How can you make someone acknowledge your humanity? Acknowledge that you have the right to a life free from the threat of death or oppression? We have been trying this for centuries, and it hasn’t worked. Why? It hasn’t worked because the foundation of this country was the foundation of our social death. When slavery emerged in conjunction with blackness, anti-blackness emerged as well. Slavery necessitated the condition for our blackness, because how else could you justify putting someone into slavery unless they aren’t seen as human. How many videos do you need to see black people being shot by the police to believe that we need to abolish the police? Blackness’s participation in civil society is a contradiction because for civil society to exist, blackness has to be subjugated and oppressed. It has to be seen as nonhuman. To validate civil society, you must also validate anti-blackness because one necessitates the other. For a time now, we have invited people to see what is what it’s like to live at the bottom of the totem pole. Most people never take the time to even try to go through what we experience daily, and those that might help here us out do so out of their interest most of the time and come out with small reformist goals. Now that isn’t to knock any effort of reform. We should be advocating for some of our pain and oppression to be alleviated here and now, but in the long term, reform is nothing but fascism, as George Jackson says. You cannot elect and legislate away oppression. Minneapolis proves that when civil society starts to become disrupted, then change might come. Civil society only exists to maintain structures of oppression and normalize oppressive violence and demonize revolutionary violence.
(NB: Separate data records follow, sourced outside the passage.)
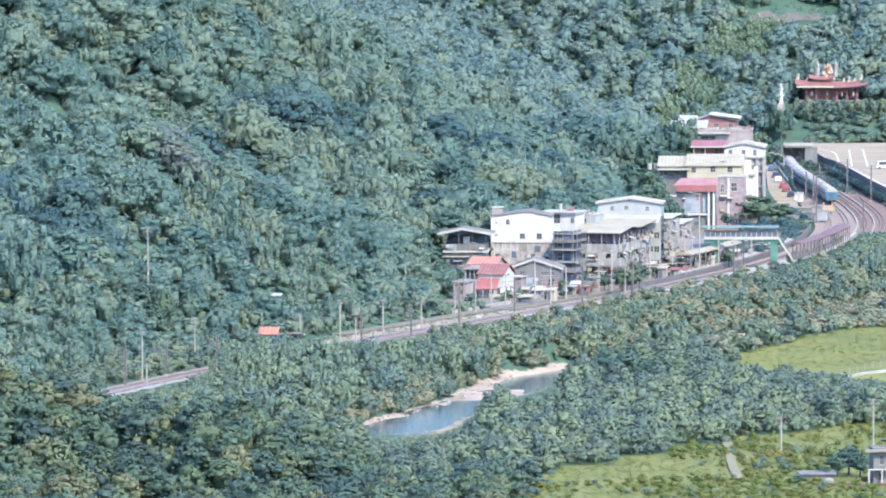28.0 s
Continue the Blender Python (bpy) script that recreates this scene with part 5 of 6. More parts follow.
for x0, y0, paint, lb in ((56.33, 156.48, PAINT_W, "white car parked before the station"), (58.60, 168.88, PAINT_D, "dark car parked before the station"), (31.12, 38.92, PAINT_W, "white car parked in the yard"), (23.23, 31.95, PAINT_W, "pale car parked by the workshop"),
                          (35.10, 59.98, PAINT_R, "red car parked in the yard"), (53.03, 144.15, PAINT_W, "white car parked by the shops"), (19.64, 20.39, PAINT_B, "blue-grey car parked by the workshop")):
    car(x0, y0, 0.14, 70, paint, lb)
car(-32.22, -188.66, 0.2, 60, PAINT_W, "white car parked by the orange hut")


def scooter_thing(m, label):
    """A motor scooter that rolls along its own x axis."""
    e = empty("motor_scooter", m, label, "scooter")
    bm = bmesh.new()
    prism(bm, [(-0.75, 0.45), (-0.2, 0.35), (0.35, 0.3), (0.35, 0.42), (-0.1, 0.5), (-0.25, 0.78), (-0.85, 0.8)], -0.2, 0.2)
    part("body", bm, PAINT_D, e)
    bm = bmesh.new()
    prism(bm, [(0.3, 0.35), (0.48, 0.4), (0.62, 0.95), (0.5, 1.0)], -0.24, 0.24)
    part("leg_shield", bm, PAINT_D, e)
    part("seat", boxes((-0.8, -0.15, -0.17, 0.17, 0.8, 0.9)), RUBBER, e)
    part("top_box", boxes((-1.15, -0.75, -0.25, 0.25, 0.85, 1.3)), PAINT_D, e)
    bm = bmesh.new()
    rod(bm, (0.5, -0.36, 1.08), (0.5, 0.36, 1.08), 0.03, 0.03, 6)
    part("handlebar", bm, MAST, e)
    part("windscreen", boxes((0.6, 0.63, -0.28, 0.28, 1.0, 1.45)), DARK, e)
    for sx in (-0.62, 0.62):
        bm = bmesh.new()
        rod(bm, (sx, -0.06, 0.25), (sx, 0.06, 0.25), 0.25, 0.25, 12)
        part("wheel", bm, RUBBER, e)
    return e


SCOOTER = scooter_thing(pose(90.5, 690, lot_z), "small dark motor scooter riding onto the car park")
e = empty("kiosk", pose(89.62, 446.00, 0.1), "white box kiosk beside the railway fence", "kiosk")
part("cabin", boxes((-1.1, 1.1, -1.2, 1.2, 0, 2.1)), WHITE, e)
part("roof", boxes((-1.25, 1.25, -1.35, 1.35, 2.1, 2.25)), SHEET, e)
part("door", boxes((-0.4, 0.4, -1.24, -1.2, 0.05, 1.9)), PALE, e)
e = empty("track_machine", pose(95.81, 392.53, 0, 0, 0, -8), "small yellow track maintenance machine", "rail machine")
part("frame", boxes((-1.3, 1.3, -2.0, 2.0, 0.5, 1.0)), YELLOW, e)
part("cab", boxes((-1.2, 1.2, -0.4, 1.6, 1.0, 1.7)), YELLOW, e)
for x0 in (-1.2, 0.9):
    part("mast", boxes((x0, x0 + 0.3, -1.9, -1.6, 1.0, 2.7)), YELLOW, e)
for sx in (-0.6, 0.6):
    for sy in (-1.3, 1.3):
        bm = bmesh.new()
        rod(bm, (sx - 0.06, sy, 0.3), (sx + 0.06, sy, 0.3), 0.3, 0.3, 10)
        part("wheel", bm, MAST, e)

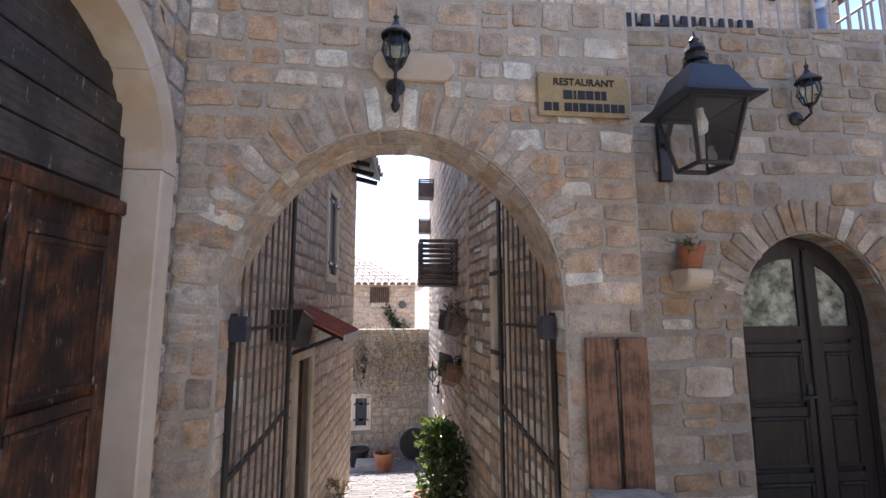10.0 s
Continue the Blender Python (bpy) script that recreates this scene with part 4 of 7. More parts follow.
def arch_surround(parent, op, width, y0, y1, floor):
    """Dressed stones round an arched doorway: two jambs and four arch stones."""
    u0, u1, v0, spring, rise = op
    for a, b in ((u0 - width, u0), (u1, u1 + width)):
        part("jamb", box(a, b, y0, y1, floor, spring - 0.003, 0.007), LIMESTONE, parent, "dressed white limestone jamb")
    for i in range(4):
        t0, t1 = math.pi * i / 4 + (0.004 if i else 0), math.pi * (i + 1) / 4
        part("arch_stone", ring_piece(op, width, y0 - 0.002 * (i % 2), y1, t0, t1), LIMESTONE_YELLOW, parent, "pale arch stone with yellow water stains")


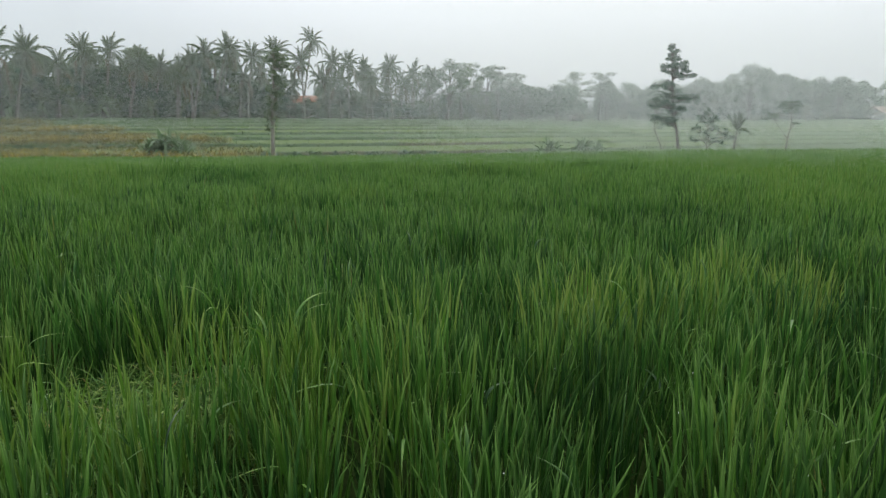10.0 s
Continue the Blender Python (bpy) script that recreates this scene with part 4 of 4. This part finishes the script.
# sheet for lower leaves and stems closing the crop from above, shade painted in
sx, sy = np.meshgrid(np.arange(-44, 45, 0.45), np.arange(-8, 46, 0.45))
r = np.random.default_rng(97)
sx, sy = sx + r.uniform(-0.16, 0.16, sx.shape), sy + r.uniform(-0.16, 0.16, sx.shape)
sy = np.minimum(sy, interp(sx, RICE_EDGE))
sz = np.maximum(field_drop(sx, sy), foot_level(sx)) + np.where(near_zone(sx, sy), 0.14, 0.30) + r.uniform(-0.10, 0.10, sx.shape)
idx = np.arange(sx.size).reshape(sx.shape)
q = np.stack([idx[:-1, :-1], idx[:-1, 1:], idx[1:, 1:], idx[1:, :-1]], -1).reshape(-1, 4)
tagged(mesh_object("rice_shade_sheet", tri_mesh("rice_shade_sheet", np.stack([sx, sy, sz], -1).reshape(-1, 3), np.concatenate([q[:, :3], q[:, [0, 2, 3]]])), M_RICE_SHADE), "dark sheet for the shaded lower rice leaves and stems", "rice", kind="stuff")
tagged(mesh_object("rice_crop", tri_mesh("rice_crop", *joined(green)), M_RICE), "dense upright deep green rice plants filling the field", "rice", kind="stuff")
tagged(mesh_object("yellowing_rice", tri_mesh("yellowing_rice", *joined(yellow)), M_RICE_YELLOW), "patches of yellowing rice leaves within the green field", "rice", kind="stuff")

# Dew on the tips of the leaves.
tip = green[0][0].reshape(-1, 7, 3)[:, 6]
r = np.random.default_rng(95)
tip = tip[(r.random(len(tip)) < 0.02) & (tip[:, 1] < 13)]
n = len(tip)
shape = np.array([(0, 0, -1.3), (1, 0, 0), (-0.5, 0.87, 0), (-0.5, -0.87, 0), (0, 0, 0.9)])
v = (tip[:, None, :] + shape[None] * r.uniform(0.0008, 0.0015, n)[:, None, None]).reshape(-1, 3)
t = (np.arange(n)[:, None, None] * 5 + np.array([(0, 2, 1), (0, 3, 2), (0, 1, 3), (4, 1, 2), (4, 2, 3), (4, 3, 1)])[None]).reshape(-1, 3)
M_DEW, _, dew_bsdf = material("dew_drop", 0.08, 0.8)
dew_bsdf.inputs["Base Color"].default_value = (0.75, 0.80, 0.78, 1)
tagged(mesh_object("dew", tri_mesh("dew", v, t), M_DEW), "tiny bright dew drops on the rice leaf tips", "dew", kind="stuff")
If a person or party only acknowledges your existence as a commodity or, in this instance, a voting block that allows them to get power, then you are already on the losing side. If you, after decades of loyally supporting them have nothing in return except void representation and worsened oppression, then why are you supporting them in the first place. Bourgeoisie politics will never be a mechanism for change and ending oppression. You cannot legislate away anti-blackness when that is in the foundations of something. It’s either Abolition or oppression. The representatives of the state apparatus don’t see you as anything but a tool for power. You are not human to them. “That is why you will always be open to gratuitous violence, as opposed to violence contingent upon some transgression or crime; and generally dishonored, or disgraced before any thought or action is considered.” If they don’t see you as actual people, then your death at the hands of state-sanctioned violence is nothing but a casualty of their power, and we have had far too many deaths to not fight back anymore. That is why, no matter how many black people die, politicians will not be pushed to the left. To go to the left is to go against the core institutions that they seek to uphold, and if they were to do that, they wouldn’t have power in the first place.